++++ TASK INPUTS ++++

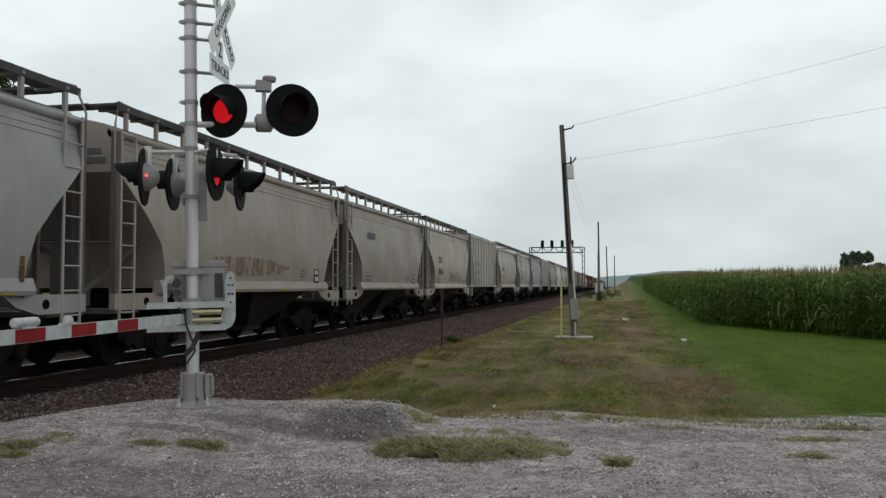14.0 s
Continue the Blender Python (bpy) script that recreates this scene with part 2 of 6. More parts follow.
def to_mesh(name, bm, sharp=0.6):
    bmesh.ops.recalc_face_normals(bm, faces=bm.faces)
    for f in bm.faces:
        f.smooth = True
    for e in bm.edges:
        if len(e.link_faces) != 2 or e.calc_face_angle(0) > sharp:
            e.smooth = False
    me = bpy.data.meshes.new(name)
    bm.to_mesh(me)
    bm.free()
    return me


def part(name, shape, material, parent=None, label="", m=None):
    """One mesh object under a thing or a part. shape: a bmesh, or a mesh to share."""
    me = shape if isinstance(shape, bpy.types.Mesh) else to_mesh(name, shape)
    if not me.materials:
        me.materials.append(material)
    ob = new(name, me)
    if me.materials[0] is not material:
        ob.material_slots[0].link = "OBJECT"
        ob.material_slots[0].material = material
    if parent:
        ob.parent = parent
    if m is not None:
        ob.matrix_basis = m
    if label:
        ob["label"] = label
    return ob


CACHE = {}


def shared(key, make):
    if key not in CACHE:
        CACHE[key] = to_mesh(str(key[0]), make())
    return CACHE[key]


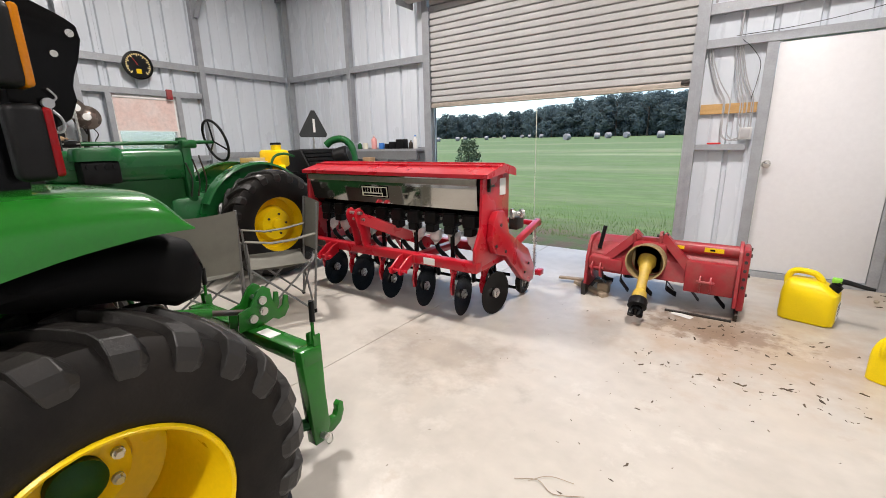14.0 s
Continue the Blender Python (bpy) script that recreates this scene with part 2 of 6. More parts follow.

++++

- SHORT TASK -
Leave the pictures out, and transcribe each of the records exactly.

- COMPLETE ANSWER -
14.0 s
Continue the Blender Python (bpy) script that recreates this scene with part 2 of 6. More parts follow.
def to_mesh(name, bm, sharp=0.6):
    bmesh.ops.recalc_face_normals(bm, faces=bm.faces)
    for f in bm.faces:
        f.smooth = True
    for e in bm.edges:
        if len(e.link_faces) != 2 or e.calc_face_angle(0) > sharp:
            e.smooth = False
    me = bpy.data.meshes.new(name)
    bm.to_mesh(me)
    bm.free()
    return me


def part(name, shape, material, parent=None, label="", m=None):
    """One mesh object under a thing or a part. shape: a bmesh, or a mesh to share."""
    me = shape if isinstance(shape, bpy.types.Mesh) else to_mesh(name, shape)
    if not me.materials:
        me.materials.append(material)
    ob = new(name, me)
    if me.materials[0] is not material:
        ob.material_slots[0].link = "OBJECT"
        ob.material_slots[0].material = material
    if parent:
        ob.parent = parent
    if m is not None:
        ob.matrix_basis = m
    if label:
        ob["label"] = label
    return ob


CACHE = {}


def shared(key, make):
    if key not in CACHE:
        CACHE[key] = to_mesh(str(key[0]), make())
    return CACHE[key]


14.0 s
Continue the Blender Python (bpy) script that recreates this scene with part 2 of 6. More parts follow.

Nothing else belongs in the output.